Sugli esordi: «Mia padre si accorse della mia timidezza e mi portò con l'inganno a partecipare al provino del mio primo film, 'Terra bruciata', quando avevo 16 anni. Cercavano una ragazza bruna, di 16 anni, selvaggia. Mia madre quando lesse la parola selvaggia mi accompagnò lì, senza dirmi niente. Mi arrabbiai molto, ma feci il provino e mi scelsero».  

La conduttrice di Detto Fatto ha poi parlato del programma che conduce: «È una sfida quotidiana. Cerchiamo tutti i giorni di metterci alla prova, di non abbassare mai la guardia, di capire cosa funziona e cosa no. Per me è una grande palestra, una grande scuola, dove ho il privilegio di avere la possibilità di migliorarmi tutti i giorni. E' una avventura bellissima. Guardavo Detto Fatto con la Balivo, per me Detto Fatto era lei, ho cercato di entrare in punta di piedi, curiosa di scoprire come mi avrebbero accolta, ma ero talmente entusiasta, talmente felice, che l'ho fatta dandomi senza riserve. Alla fine ho capito il grande lavoro che ha fatto Caterina, per diversi anni. Detto Fatto è una maratona, lei ha creato questo programma insieme a tutti gli autori, che sono la colonna portante della trasmissione. Ce ne sono tantissimi, sono giovani, preparati, ligi al lavoro. Sono i primi ad entrare e gli ultimi ad uscire dagli studi. Detto Fatto è una grande famiglia».

E sul libro: «Mi è uscito, come un fiume un piena, come un frutto maturo che doveva cadere dall'albero.
E' arrivato nel momento giusto. Parlo di me, della magia di essere diventata mamma, di quello che la vita mi ha insegnato, di quello che vorrei far capire a mia figlia, a me stessa e a chi avrà la volontà e il piacere di leggerlo. Non bisogna aver paura di avere paura, non bisogna avere paura del dolore o delle lezioni che ci dà la vita. Ci sono dei passaggi della vita che sono obbligati, altrimenti non potremmo diventare quello che siamo. Sono una mamma che lascia una molta libertà d'azione. Guardo mia figlia, la osservo muoversi nel mondo, però ci sono, sono presente, sto attenta se mi accorgo che è in pericolo o è in difficoltà. Ho sempre cercato di spiegarle e di raccontarle tutto quello che accadeva.

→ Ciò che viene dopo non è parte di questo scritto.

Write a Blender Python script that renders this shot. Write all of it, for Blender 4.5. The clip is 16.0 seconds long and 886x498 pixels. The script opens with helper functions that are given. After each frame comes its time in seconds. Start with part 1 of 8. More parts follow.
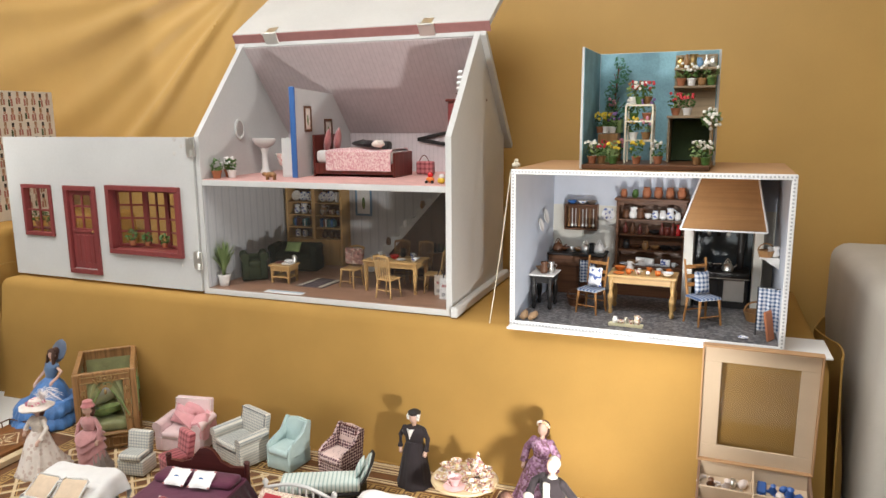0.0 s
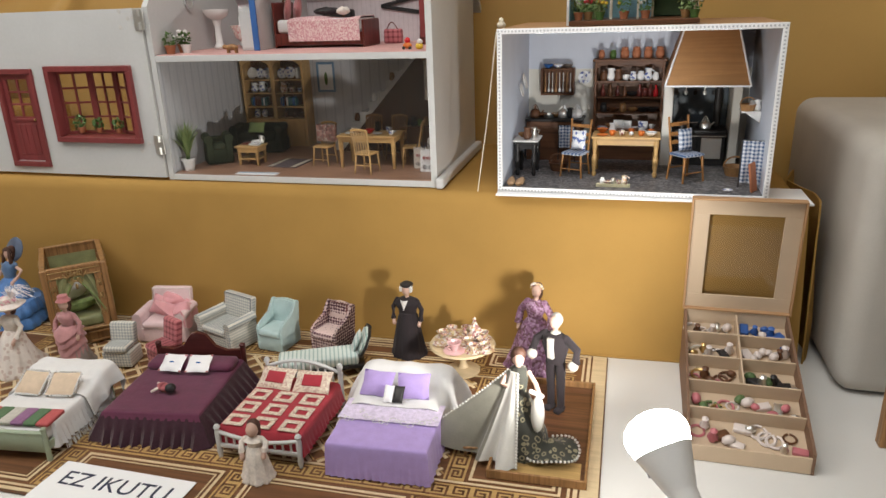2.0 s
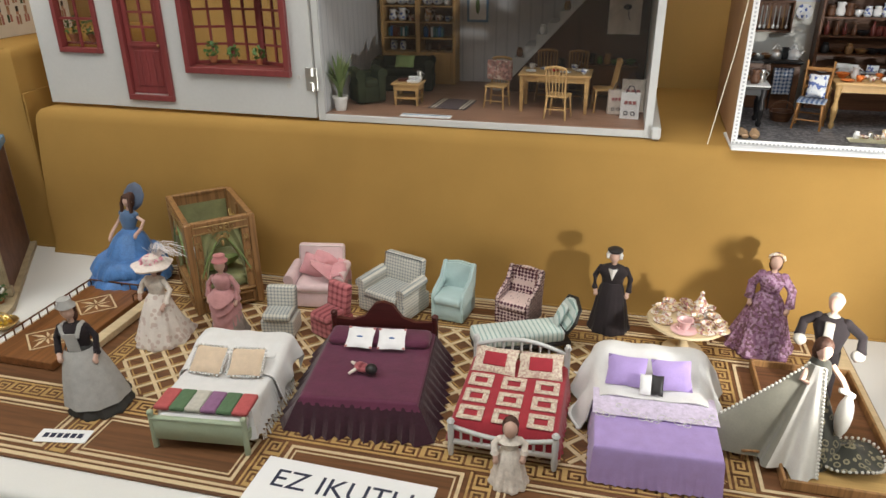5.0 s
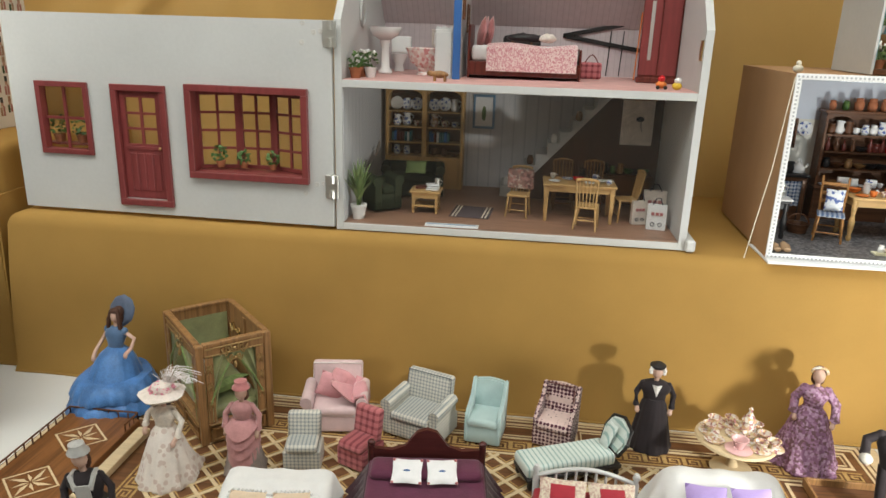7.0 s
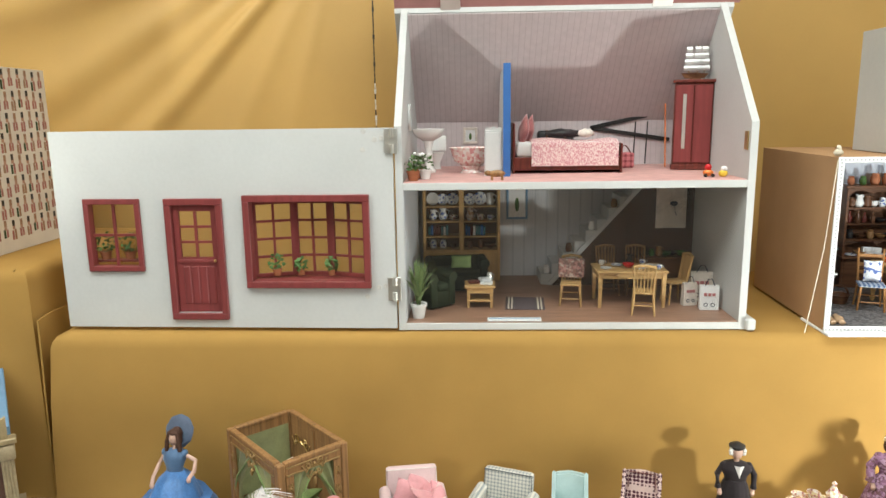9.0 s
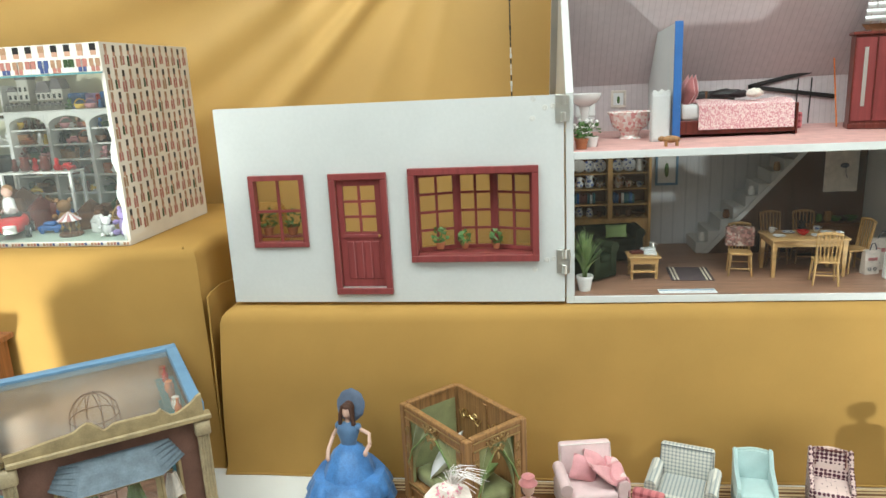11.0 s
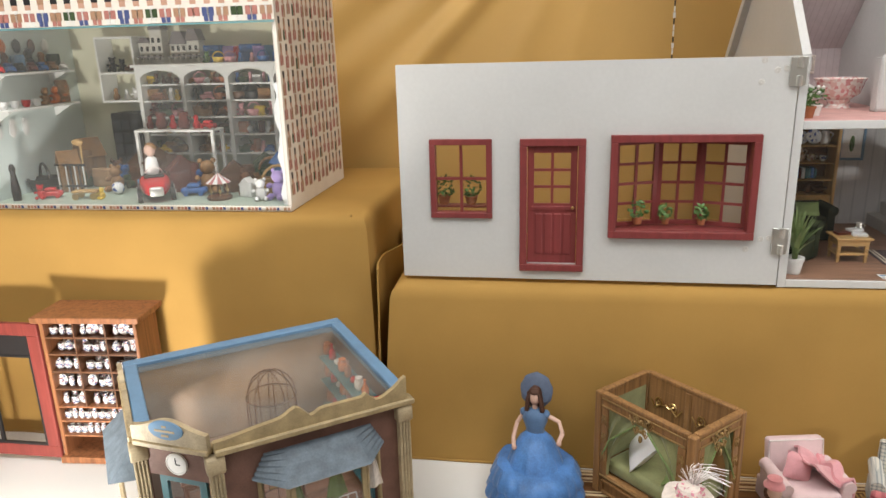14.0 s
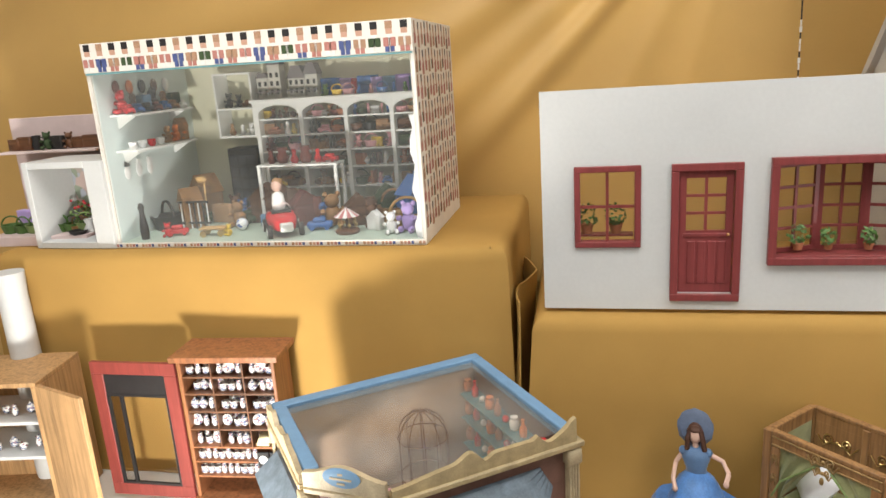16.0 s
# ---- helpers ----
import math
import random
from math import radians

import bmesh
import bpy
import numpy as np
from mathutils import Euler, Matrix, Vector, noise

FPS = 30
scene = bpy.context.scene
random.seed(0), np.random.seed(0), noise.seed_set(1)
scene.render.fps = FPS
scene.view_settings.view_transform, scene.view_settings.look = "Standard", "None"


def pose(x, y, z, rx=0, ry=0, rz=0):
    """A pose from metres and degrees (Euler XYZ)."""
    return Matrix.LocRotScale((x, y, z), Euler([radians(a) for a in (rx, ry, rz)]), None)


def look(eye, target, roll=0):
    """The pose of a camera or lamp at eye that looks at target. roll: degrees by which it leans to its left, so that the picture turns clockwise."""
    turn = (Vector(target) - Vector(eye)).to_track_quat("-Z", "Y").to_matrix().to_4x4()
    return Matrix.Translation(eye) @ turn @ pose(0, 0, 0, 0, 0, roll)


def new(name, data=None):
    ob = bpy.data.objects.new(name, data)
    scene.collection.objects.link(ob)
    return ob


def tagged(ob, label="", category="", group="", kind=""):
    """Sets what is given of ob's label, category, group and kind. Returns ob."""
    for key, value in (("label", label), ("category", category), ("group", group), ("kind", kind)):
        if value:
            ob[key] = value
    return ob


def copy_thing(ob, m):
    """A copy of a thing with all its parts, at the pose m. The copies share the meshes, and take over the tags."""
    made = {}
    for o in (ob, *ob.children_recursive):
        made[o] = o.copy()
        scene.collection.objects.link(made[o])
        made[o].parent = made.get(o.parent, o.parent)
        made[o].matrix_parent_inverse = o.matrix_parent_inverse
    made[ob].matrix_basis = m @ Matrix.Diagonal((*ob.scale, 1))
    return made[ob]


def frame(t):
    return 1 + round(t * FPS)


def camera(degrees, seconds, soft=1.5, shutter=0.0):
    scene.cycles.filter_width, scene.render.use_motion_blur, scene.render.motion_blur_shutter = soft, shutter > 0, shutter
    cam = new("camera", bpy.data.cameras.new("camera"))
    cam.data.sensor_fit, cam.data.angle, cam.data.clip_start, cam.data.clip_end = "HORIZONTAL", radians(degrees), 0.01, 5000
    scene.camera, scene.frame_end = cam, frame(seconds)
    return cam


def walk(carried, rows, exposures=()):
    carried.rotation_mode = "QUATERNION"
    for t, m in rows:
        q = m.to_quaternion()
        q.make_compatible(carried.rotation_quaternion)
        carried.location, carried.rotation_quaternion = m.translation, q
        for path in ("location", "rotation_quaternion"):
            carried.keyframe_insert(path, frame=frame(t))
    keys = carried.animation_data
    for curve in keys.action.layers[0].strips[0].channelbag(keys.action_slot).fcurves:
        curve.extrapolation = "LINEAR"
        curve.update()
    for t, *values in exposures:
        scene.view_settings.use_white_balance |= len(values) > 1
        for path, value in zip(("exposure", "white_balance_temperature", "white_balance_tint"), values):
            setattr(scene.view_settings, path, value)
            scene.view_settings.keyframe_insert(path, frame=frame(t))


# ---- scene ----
cam = camera(64.5, 16.0)
METRES, EYE, TILT, LEAN, TURN = 1.7, 0.685, 0.0, 0.0, 20.5
ROWS = [
    (0.0, 0.0, 0.0, 0.0, -0.08, -10.4, 0.43),
    (0.5, -0.0334, 0.0034, -0.0033, 0.8, -11.5, 0.28),
    (1.0, -0.0506, 0.0064, -0.0074, -2.4, -14.08, 0.99),
    (1.5, -0.0583, 0.0033, -0.017, -5.39, -16.75, 2.09),
    (2.0, -0.0637, 0.0088, -0.023, -6.43, -19.43, 1.87),
    (2.5, -0.0739, 0.0177, -0.0229, -6.0, -19.92, 2.2),
    (3.0, -0.1017, 0.0252, -0.0249, -2.62, -20.34, 1.97),
    (3.5, -0.1395, 0.0635, -0.0299, -1.36, -21.23, 2.31),
    (4.0, -0.1903, 0.0996, -0.039, -3.38, -22.48, 1.63),
    (4.2, -0.205, 0.107, -0.0392, -3.0, -23.95, 1.35),
    (6.3, -0.362, 0.1858, -0.0358, -15.15, -23.2, -1.4),
    (6.5, -0.3719, 0.1896, -0.0356, -15.35, -21.94, -1.52),
    (7.0, -0.3736, 0.2015, -0.0243, -13.5, -17.33, -1.71),
    (7.5, -0.3794, 0.2016, -0.0182, -11.75, -15.03, -1.64),
    (8.0, -0.4183, 0.2151, -0.0107, -16.26, -13.58, -0.03),
    (8.5, -0.4651, 0.2252, -0.0083, -18.5, -12.11, 0.67),
    (8.7, -0.4745, 0.2290, -0.0072, -18.85, -11.05, 0.75),
    (10.8, -0.5585, 0.2748, 0.0106, -12.24, -12.44, 1.7),
    (11.0, -0.5816, 0.2823, 0.0036, -14.14, -13.92, 2.74),
    (11.5, -0.6461, 0.2906, -0.0016, -16.91, -17.41, 3.47),
    (12.0, -0.6708, 0.3075, -0.006, -16.37, -19.22, 1.0),
    (12.5, -0.6659, 0.3296, -0.0042, -11.12, -20.85, 1.53),
    (13.0, -0.6637, 0.3438, -0.0046, -8.39, -21.29, 0.5),
    (13.5, -0.6853, 0.3549, -0.0054, -9.56, -18.84, 1.35),
    (14.0, -0.7345, 0.3766, -0.0012, -12.93, -16.33, 1.54),
    (14.5, -0.7492, 0.3888, 0.0016, -12.21, -14.07, 1.4),
    (15.0, -0.7565, 0.3978, 0.0037, -11.55, -13.35, 1.85),
    (15.5, -0.7782, 0.4092, 0.0069, -8.37, -13.38, 3.13),
    (16.0, -0.8224, 0.4182, 0.0081, -10.15, -14.56, 3.62),
]
EXPOSE = [(0.0, 0.15, 6270, 9), (0.5, 0.09, 6270, 9), (1.5, -0.14, 6270, 9), (2.0, -0.27, 6270, 9), (4.0, -0.27, 6270, 9), (6.5, -0.29, 6250, 3), (7.0, -0.16, 6250, 3), (7.5, -0.03, 6250, 3), (8.5, 0.24, 6200, 2), (10.8, 0.42, 5800, -5), (11.5, 0.38, 5800, -5), (12.3, 0.08, 6300, 5), (12.8, -0.08, 6270, 9), (13.5, -0.01, 6270, 9), (14.5, 0.10, 6250, 9), (16.0, 0.24, 6250, 8)]
walk(cam, [(t, pose(0, 0, EYE, TILT, LEAN, TURN) @ pose(METRES * x, METRES * y, METRES * z, 90 + pitch, roll, yaw)) for t, x, y, z, yaw, pitch, roll in ROWS], EXPOSE)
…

Da quando le ho tolto il pannolino. Come se ogni volta le fornissi delle piccole istruzioni per non farla trovare davanti al fatto compiuto. Spero possa leggere questo libro nelle varie fasi della sua vita e che capisse che io semplicemente la esorto non a rinchiudersi in delle barriere fatte di regole o di un'etica che io le voglio dare, ma a far venire fuori ciò che è lei davvero».